As a South AFrican born and bred I recognised so many people, and felt that I was right inside Beckett's head - seeing them and hearing them. Reading on I started to feel remote from the life he describes, because things were not as dramatic twenty years ago when I left SA and my life in England is very sheltered in comparison. The really big everyday questions don't face us here. At the same time reading made me feel completely South African and completely cut off from South Africa. Phrases I hadn't used for years kept finding their way into my thoughts and speech. I found all that cultural re-education fascinating and I am sure that even people without an intimate relationship with the country would soon become deeply involved in its rich mixture of characters and life philosophies.
It is at heart a deep and complex book, while remaining extremely funny and readable on the surface, and different people will find different levels at which to absorb it. The most interesting device for me was what I read to be Beckett's internal debate between the well-meaning, chaotic-ly human Bart with his slightly jaded expectations but hopeful optimism, and the visionary faith of the wonderful Themba.

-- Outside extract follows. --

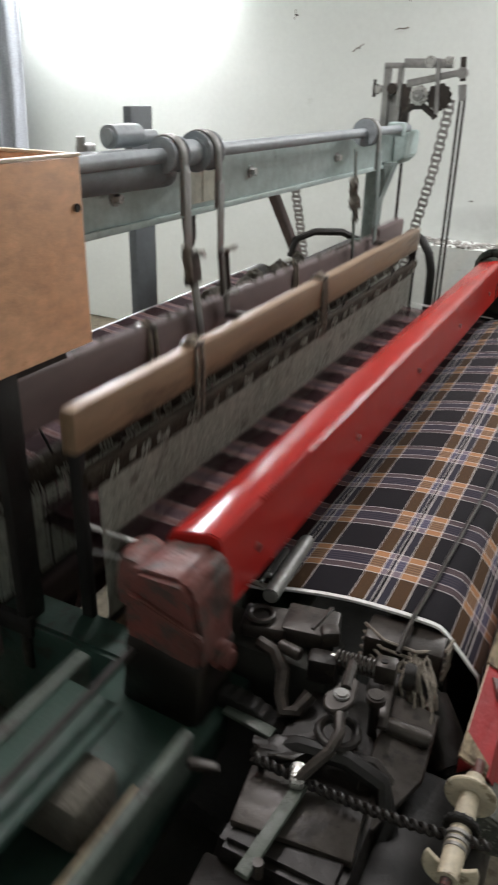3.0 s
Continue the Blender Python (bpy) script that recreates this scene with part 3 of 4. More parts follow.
def far_shuttle_box():
    on_sley("box_floor", box(-0.425, -0.270, 1.36, 1.98, 0.775, 0.828, 0.004), "dark_green")
    bm = bmesh.new()
    for c, s, r in (((-0.30, 1.46, 0.905), (0.15, 0.15, 0.13), (4, 6, 8)), ((-0.235, 1.50, 0.93), (0.08, 0.17, 0.12), (0, 12, -8)), ((-0.345, 1.50, 0.955), (0.10, 0.17, 0.11), (0, -10, 6)), ((-0.28, 1.60, 0.90), (0.17, 0.20, 0.13), (0, 0, 5)), ((-0.255, 1.45, 0.86), (0.10, 0.12, 0.08), (10, 0, 0))):
        one = bmesh.new()
        slab((0, 0, 0), s, (0, 0, 0), 0.02, one)
        bmesh.ops.subdivide_edges(one, edges=list(one.edges), cuts=4, use_grid_fill=True)
        one.transform(pose(*c, *r))
        join(bm, one)
    for v in bm.verts:
        v.co += noise.noise_vector(v.co * 22) * 0.012 + noise.noise_vector(v.co * 60) * 0.005
    on_sley("shuttle_box", bm, "far_box", "dark greasy shuttle box caked with lint")
    on_sley("box_loop", tube(arc((-0.355, 1.43, 0.985), 0.040, 10, 190, 10), 0.011), "far_box")
    on_sley("end_knob", slab((-0.335, 1.405, 0.990), (0.030, 0.035, 0.030), (0, 0, 20), 0.008), "lint", "pale worn leather pad")
    rnd = random.Random(5)
    for i in range(26):
        a = Vector((rnd.uniform(-0.36, -0.2), rnd.uniform(1.42, 1.62), rnd.uniform(0.88, 1.0)))
        d = Vector((rnd.uniform(-1, 1), rnd.uniform(-1, 0.4), rnd.uniform(-1, 1))).normalized() * rnd.uniform(0.03, 0.06)
        on_sley("lint_strand", tube([a, a + d * 0.5 + Vector((0, 0, 0.008)), a + d], 0.0022, 5), "far_box")
    on_sley("box_back", box(-0.425, -0.41, 1.40, 1.98, 0.828, 0.90, 0.003), "dark_green")


far_shuttle_box()


# ---- heald frames: wooden top bars, hooks, wires, hung from the top rollers ----
def heald_frame(x, z0, z1, y0, y1, wood, loops, wire_x, seed, rod_z, low, n, slope=0.0, shaft=0.018):
    """A frame that rises and falls; heights are those of its middle position."""
    f = new("heald_frame")
    f.parent = loom
    rnd = random.Random(seed)
    bm = box(x - 0.011, x + 0.011, y0, y1, z0, z1, 0.003)
    bmesh.ops.subdivide_edges(bm, edges=[e for e in bm.edges if abs(e.verts[0].co.y - e.verts[1].co.y) > 0.5], cuts=50)
    for v in bm.verts:
        v.co.z += 0.002 * noise.noise(Vector((x * 9, v.co.y * 7, v.co.z * 3))) + slope * (v.co.y - 0.5)
        v.co.x += 0.0012 * noise.noise(Vector((v.co.y * 9, x, v.co.z * 20)))
    part("top_bar", bm, M[wood], f)
    part("heald_rod", rough_up(box(wire_x - 0.004, wire_x + 0.004, y0 + 0.02, y1 - 0.02, rod_z - 0.006, rod_z + 0.006, 0.002), 0.001, 30), M["shaft_wood"], f, "thin heald rod furred with lint")
    part("heald_rod", box(wire_x - 0.004, wire_x + 0.004, y0 + 0.02, y1 - 0.02, low - 0.006, low + 0.006, 0.002), M["grey_iron"], f, "thin steel heald rod")
    part("heald_shaft", rough_up(box(wire_x - 0.008, wire_x + 0.008, y0 + 0.01, y1 - 0.01, rod_z + 0.008, rod_z + 0.008 + shaft, 0.003), 0.0015, 30), M["shaft_wood"], f, "dark wooden shaft carrying the heald wires")
    part("bottom_bar", box(x - 0.011, x + 0.011, y0, y1, low - 0.07, low - 0.02, 0.003), M[wood], f)
    for y in (y0 + 0.006, y1 - 0.018):
        part("side_stay", box(x - 0.009, x + 0.009, y, y + 0.012, low - 0.02, z0, 0.002), M["black"], f)
    # wires, furred with lint
    bm = bmesh.new()
    for i in range(n):
        y = y0 + 0.04 + (y1 - y0 - 0.08) * (i + rnd.uniform(-0.3, 0.3)) / n
        w = rnd.uniform(0.0030, 0.0050)
        dx = rnd.uniform(-0.0025, 0.0025)
        a = [bm.verts.new(p) for p in ((wire_x + dx, y, rod_z), (wire_x + dx + 0.001, y + w, rod_z), (wire_x - dx * 0.4 + 0.001, y + w + rnd.uniform(-0.002, 0.002), low), (wire_x - dx * 0.4, y, low))]
        bm.faces.new(a)
    tagged(part("heald_wire", bm, M["heald_wire"], f, "dense grey heald wires furred with lint", False), kind="stuff")
    # bright wire ends and hooks under the bar
    bm = bmesh.new()
    y = y0 + 0.05
    while y < y1 - 0.05:
        k = rnd.randint(3, 8)
        for j in range(k):
            yy = y + j * 0.0045
            slab((wire_x + 0.0105 + rnd.uniform(-0.001, 0.002), yy, rod_z + 0.010 + rnd.uniform(-0.003, 0.005)), (0.0012, 0.0015, 0.012), (rnd.uniform(-10, 10), 0, 0), 0, bm)
        y += k * 0.0045 + rnd.uniform(0.01, 0.07)
    tagged(part("wire_end", bm, M["heald_wire"], f, "bright upper ends of the heald wires", False), kind="stuff")
    for k in range(9):
        y = y0 + 0.09 + (y1 - y0 - 0.18) * k / 8 + rnd.uniform(-0.02, 0.02)
        part("shaft_hook", tube([(wire_x, y, rod_z + 0.016), (wire_x + 0.004, y + 0.004, (rod_z + z0) / 2 + 0.01), (x, y, z0 + 0.006)], 0.0022, 6), M["grime"], f)
    # tie loops over the bar
    for y in loops:
        for dy in (-0.007, 0.007):
            bm = tube([(x + 0.014, y + dy, rod_z - 0.004), (x + 0.015, y + dy * 1.3, (z0 + z1) / 2), (x + 0.012, y + dy, z1 + 0.004), (x, y + dy * 0.6, z1 + 0.010), (x - 0.014, y + dy, z1), (x - 0.014, y + dy, z0)], 0.0035, 7)
            part("tie_loop", rough_up(bm, 0.0012, 120), M["rope"], f)
        part("hook_plate", box(x - 0.015, x + 0.016, y - 0.010, y + 0.010, z1 + 0.001, z1 + 0.006, 0.001), M["grey_iron"], f)
    return f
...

They are obviously both Beckett - just on different days and in different phases of his life. I love the fact that virtually everyone is really a good guy, down deep, under all the defence mechanisms and protective shells life has forced on them. It's a wonderful life philosophy that circumstances develop the dark and evil surface and the right password can penetrate even the most hideous shell. In other genre it would be the good fairy who wrought the transformation. Here it is real people - the practical no-nonsense post-apartheid Afrikaner Aletta and Fanus, the gentle giant with more than a touch of Schrek in him, were my favourties. So maybe this isn't actually a fairy story but it is a close relation - an aspirational allegory. Whatever the case, it is inspirational and I hope it shakes up doom and gloom pessimism and stirs up real debate around the possibilities of "nextphase". May yellow, green and blue become reality.